**EXERCISE DETAILS:**
Return the data exactly, with all pictures removed.

----- DATA EXCERPT

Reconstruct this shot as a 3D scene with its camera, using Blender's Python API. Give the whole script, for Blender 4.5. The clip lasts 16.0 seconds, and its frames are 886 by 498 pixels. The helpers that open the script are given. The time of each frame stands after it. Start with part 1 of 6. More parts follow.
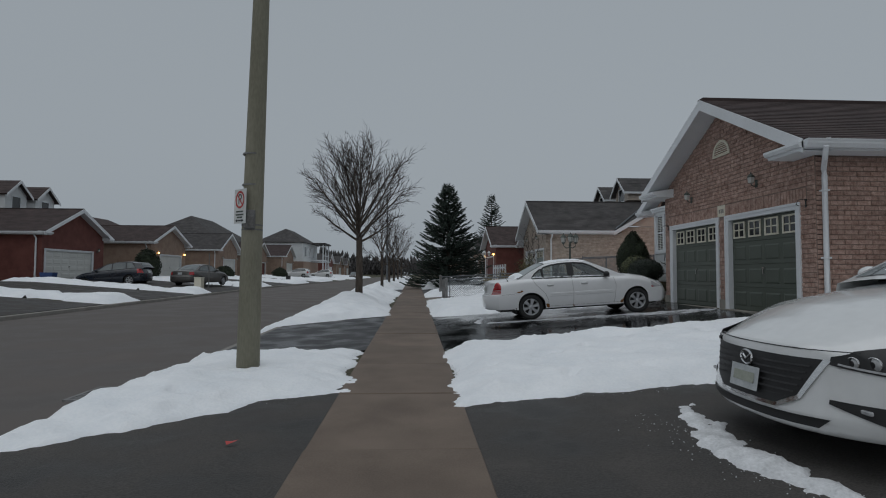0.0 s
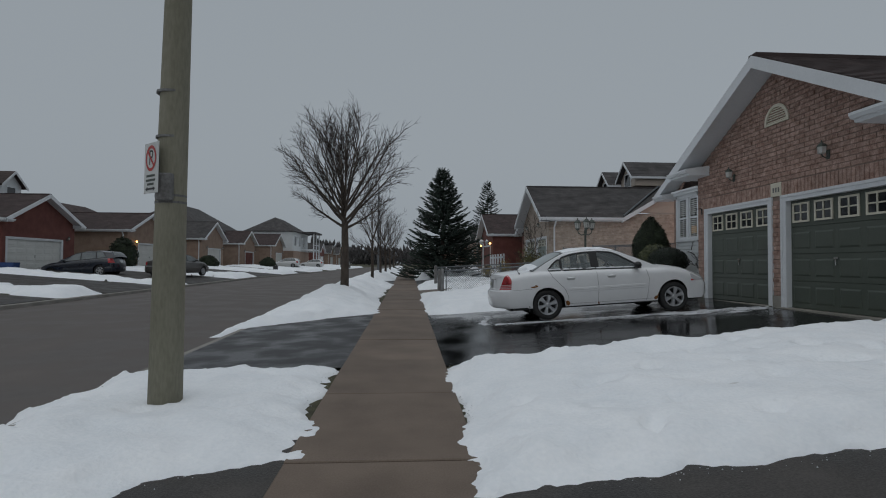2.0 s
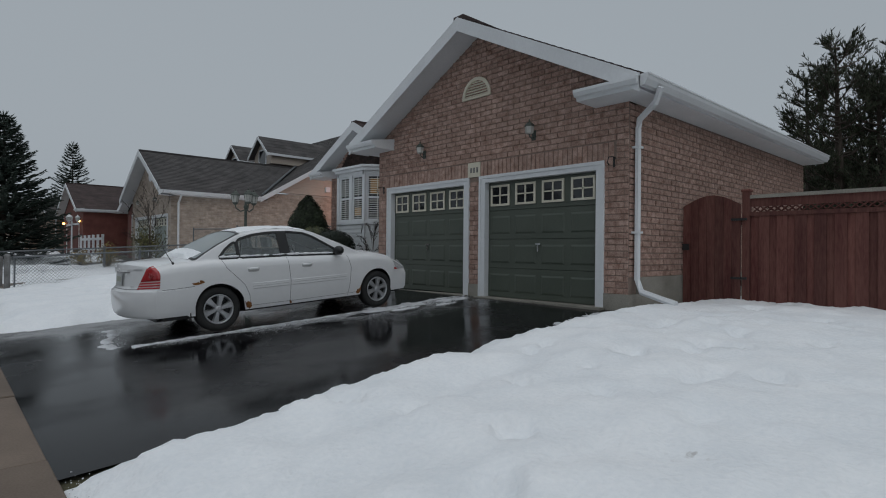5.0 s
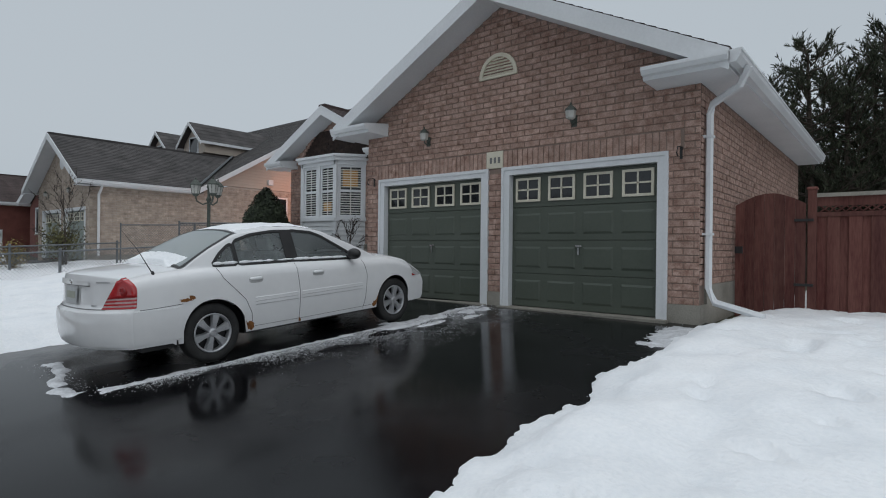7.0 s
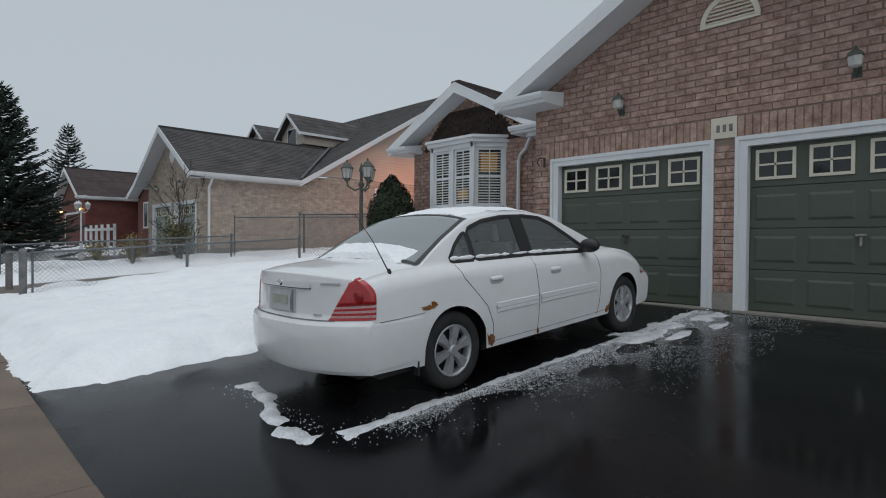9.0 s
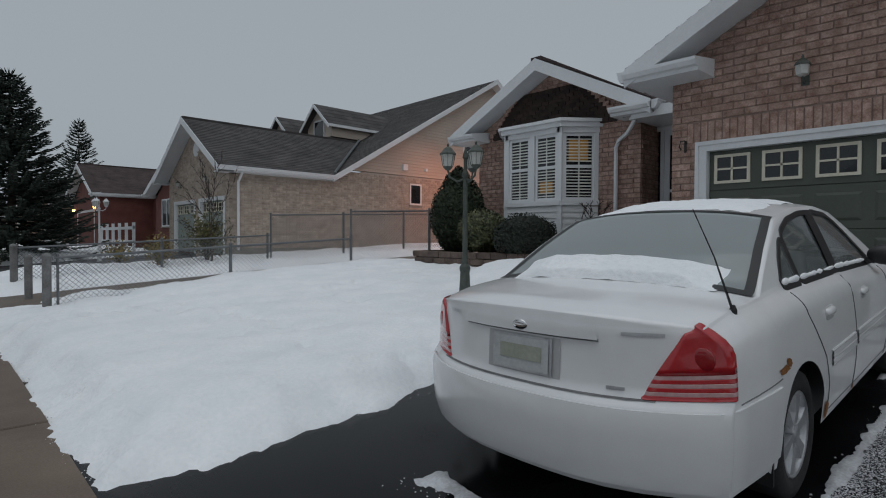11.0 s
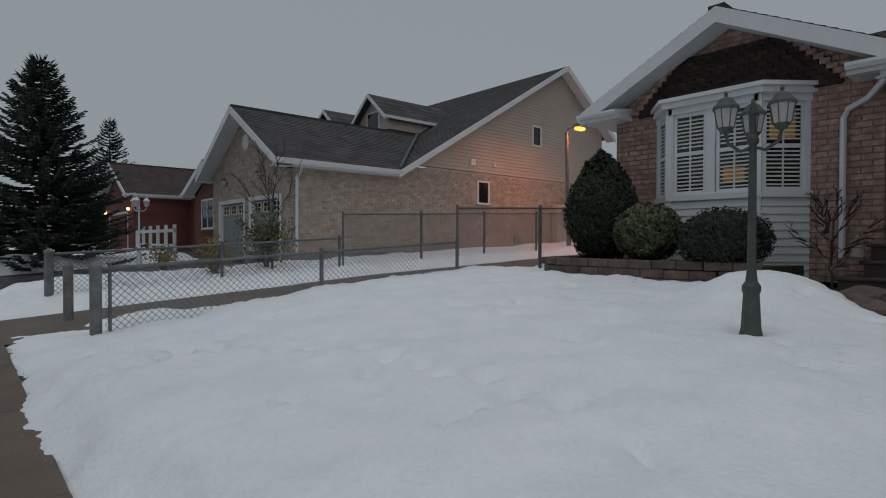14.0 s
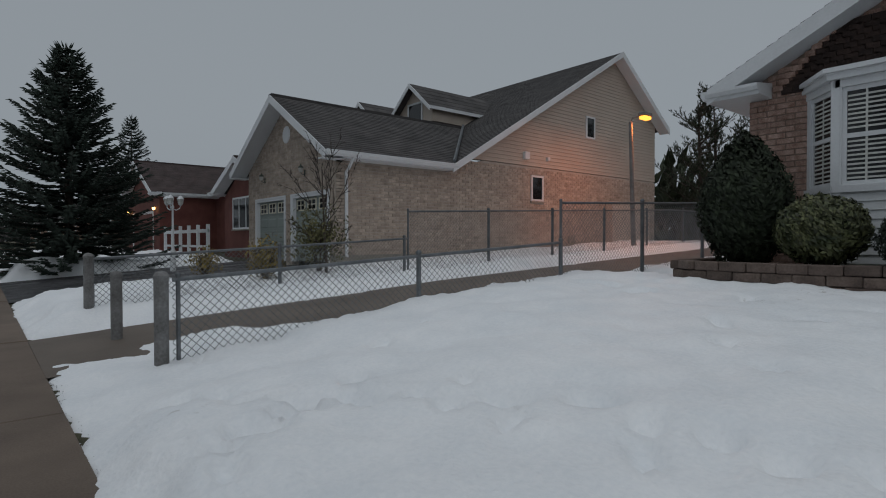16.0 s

----------

**OUTPUT BELOW:**
Reconstruct this shot as a 3D scene with its camera, using Blender's Python API. Give the whole script, for Blender 4.5. The clip lasts 16.0 seconds, and its frames are 886 by 498 pixels. The helpers that open the script are given. The time of each frame stands after it. Start with part 1 of 6. More parts follow.
0.0 s
2.0 s
5.0 s
7.0 s
9.0 s
11.0 s
14.0 s
16.0 s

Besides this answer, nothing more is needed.